Конечно, это было беспардонное вранье. Что на сегодня назначена операция, Ян Владиславович не мог не знать, сам же ее и назначал. И Машу он мог преспокойно предупредить еще вчера. Однако же не сделал этого. А потащился в город и теперь валял дурака перед самим собой.
В большой дом вернулись, когда уже начало темнеть. Но время было еще не позднее, около шести часов. Мадам вот-вот надлежало выезжать. В холле собрались все действующие лица. Ян перед отправлением отечески чмокнул Ирену в напудренный лоб, словно перекрестил благословением. Двинулись со двора на двух машинах след в след. Впереди мадам, оседлавшая черную спортивную «тройку» «БМВ»-купе, позади в зеленом четырехдверном «паджеро» ехала боевая группа подкрепления – Макс, Сашок и Рита. Миша пока оставался в доме. Связаться с Шахтером он должен был не раньше чем получит подтверждение от группы. Все равно – о провале или об удаче. Покинет ли Чистоплюев сей мир нежно и бескровно или с большим бабахом.
Чистоплюев, как и было заранее договорено, ровно в восемь уже сидел за «их» с Иреной столиком в ресторане клуба «Метелица». По раннему времени посетителей почти и не было, хотя день был пятница. Замороченный депутат недоумевал, отчего его киска-затейница выбрала для свидания столь необычно раннее время, но вскоре нашел для себя удовлетворительное и лестное объяснение. Наверное, соскучилась без него за целый-то день, вот и звонила даже сегодня раз пять. Все ворковала, когда увидит наконец своего дорогого папочку. На «папочку» Чистоплюев не обижался, Ирена и сама, поди, не юная девица. Юной девице за такое обращение Чистоплюев, пожалуй, и в морду бы дал. А от кисоньки ничего, можно. Это она так ластится, ему ли не понять, шутка ли, сколько баб повидал на своем веку. А сколько прошло через его руки, и не пересказать. Но такой! Такой ни разу не было, подумал Чистоплюев и ни капельки не покривил душой. Такой опытной, такой разгульной, такой капризной, такой бесстрашной, такой щедрой, неутомимой и бурной на ласки. И главное ведь, ничего у него не просила, и, вот удивительно, чувствовал, что и не попросит. А на эти вещи у Чистоплюева был как раз отменный нюх.

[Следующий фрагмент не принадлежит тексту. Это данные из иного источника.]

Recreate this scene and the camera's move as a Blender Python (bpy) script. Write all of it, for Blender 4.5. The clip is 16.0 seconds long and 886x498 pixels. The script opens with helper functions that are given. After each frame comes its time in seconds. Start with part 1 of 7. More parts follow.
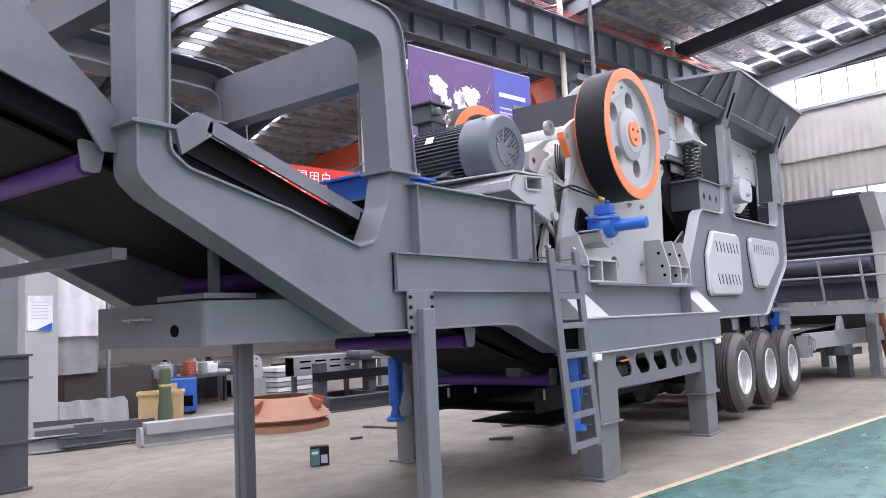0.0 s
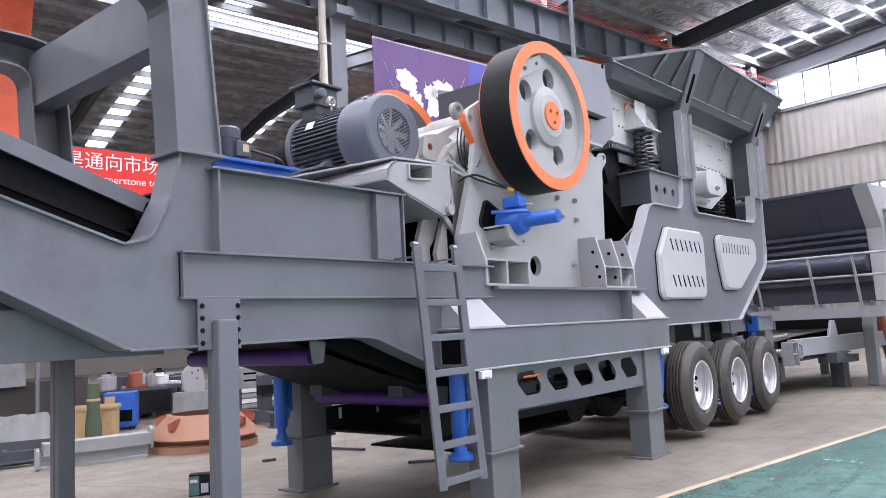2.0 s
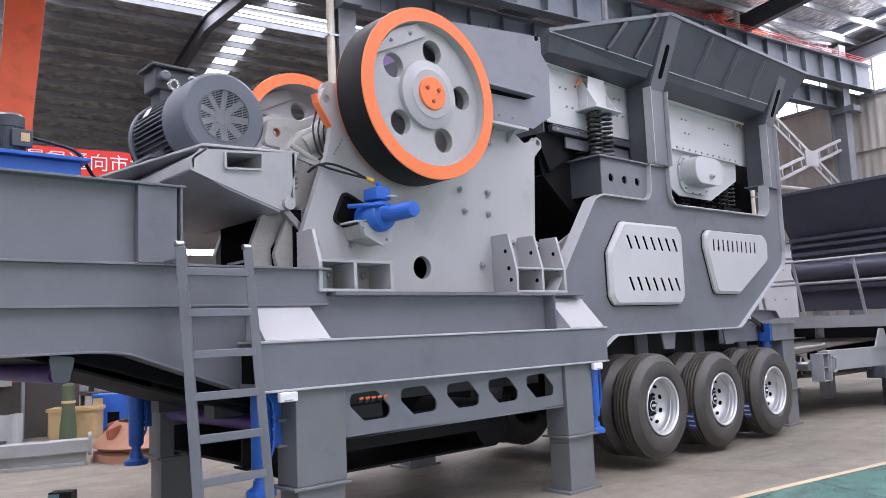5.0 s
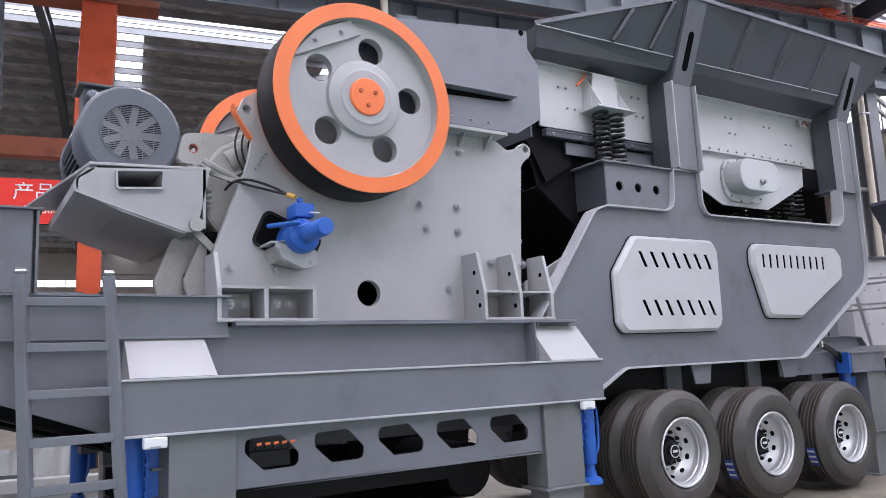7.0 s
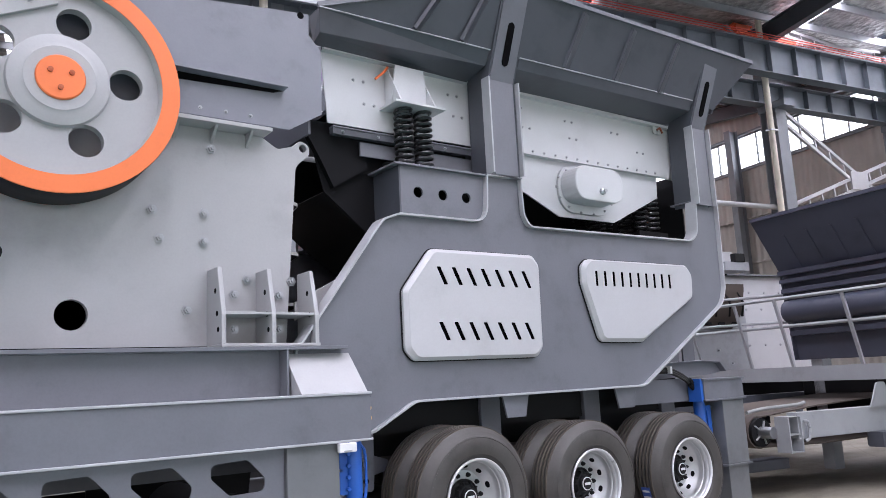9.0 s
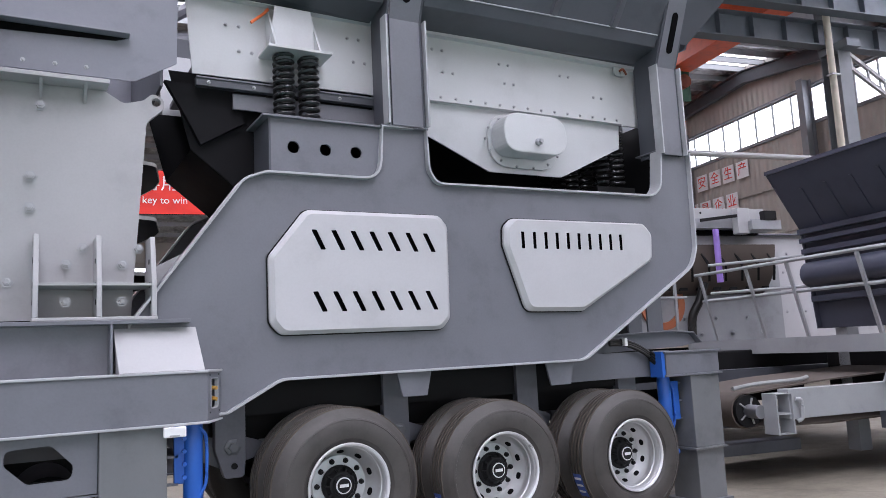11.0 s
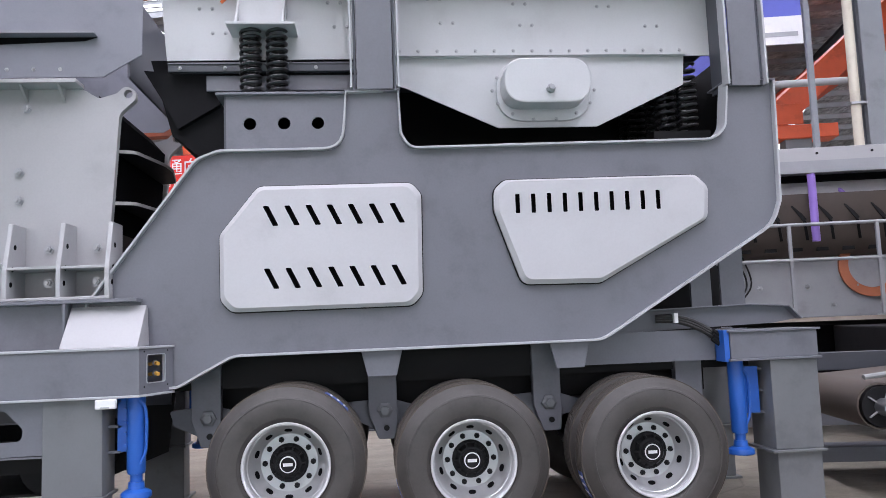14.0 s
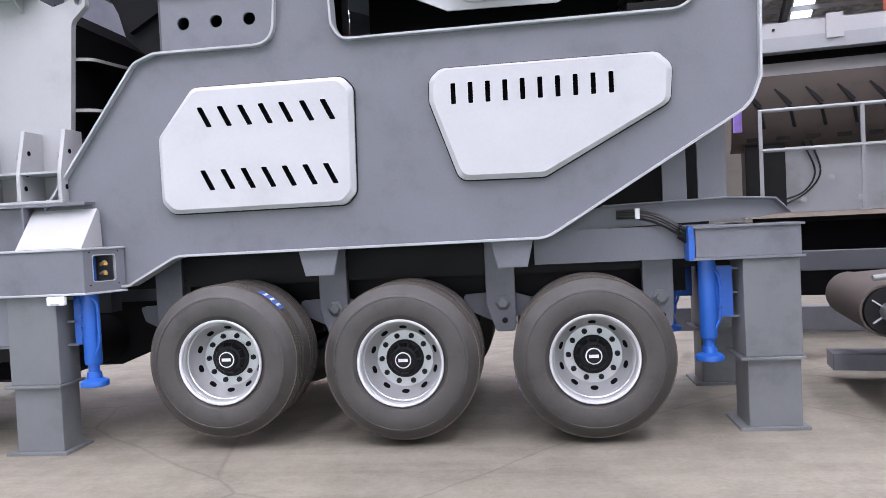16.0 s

Когда мадам появилась в дверях, учтиво сопровождаемая метрдотелем, Чистоплюев аж привстал от восхищения. Ирена и всегда-то одевалась нарядно и к лицу, являя собой венец претенциозного стиля и новорусского шика, но сегодня она была поистине ослепительна. Длинное, в пол, черное платье, расшитое черным же ярким стеклярусом по краям извилисто обрезанного подола и обширного декольте, обольстительная ножка в чулке с намеком на ажурность, выглядывающая то и дело сквозь прорези прозрачного шелка, туфельки с вытянутыми носами, кокетливо обтекающие высокий, зазывный подъем. И огромные голубые глаза, почти синие в тенях косметики, и карминные, умело подчеркнутые карандашом губы, и прическа, замысловато-вечерняя с локоном, падающим на розовое ушко. Банальная, эталонная, ресторанно-парадная мадам была убойна для жаждавшего ее Чистоплюева.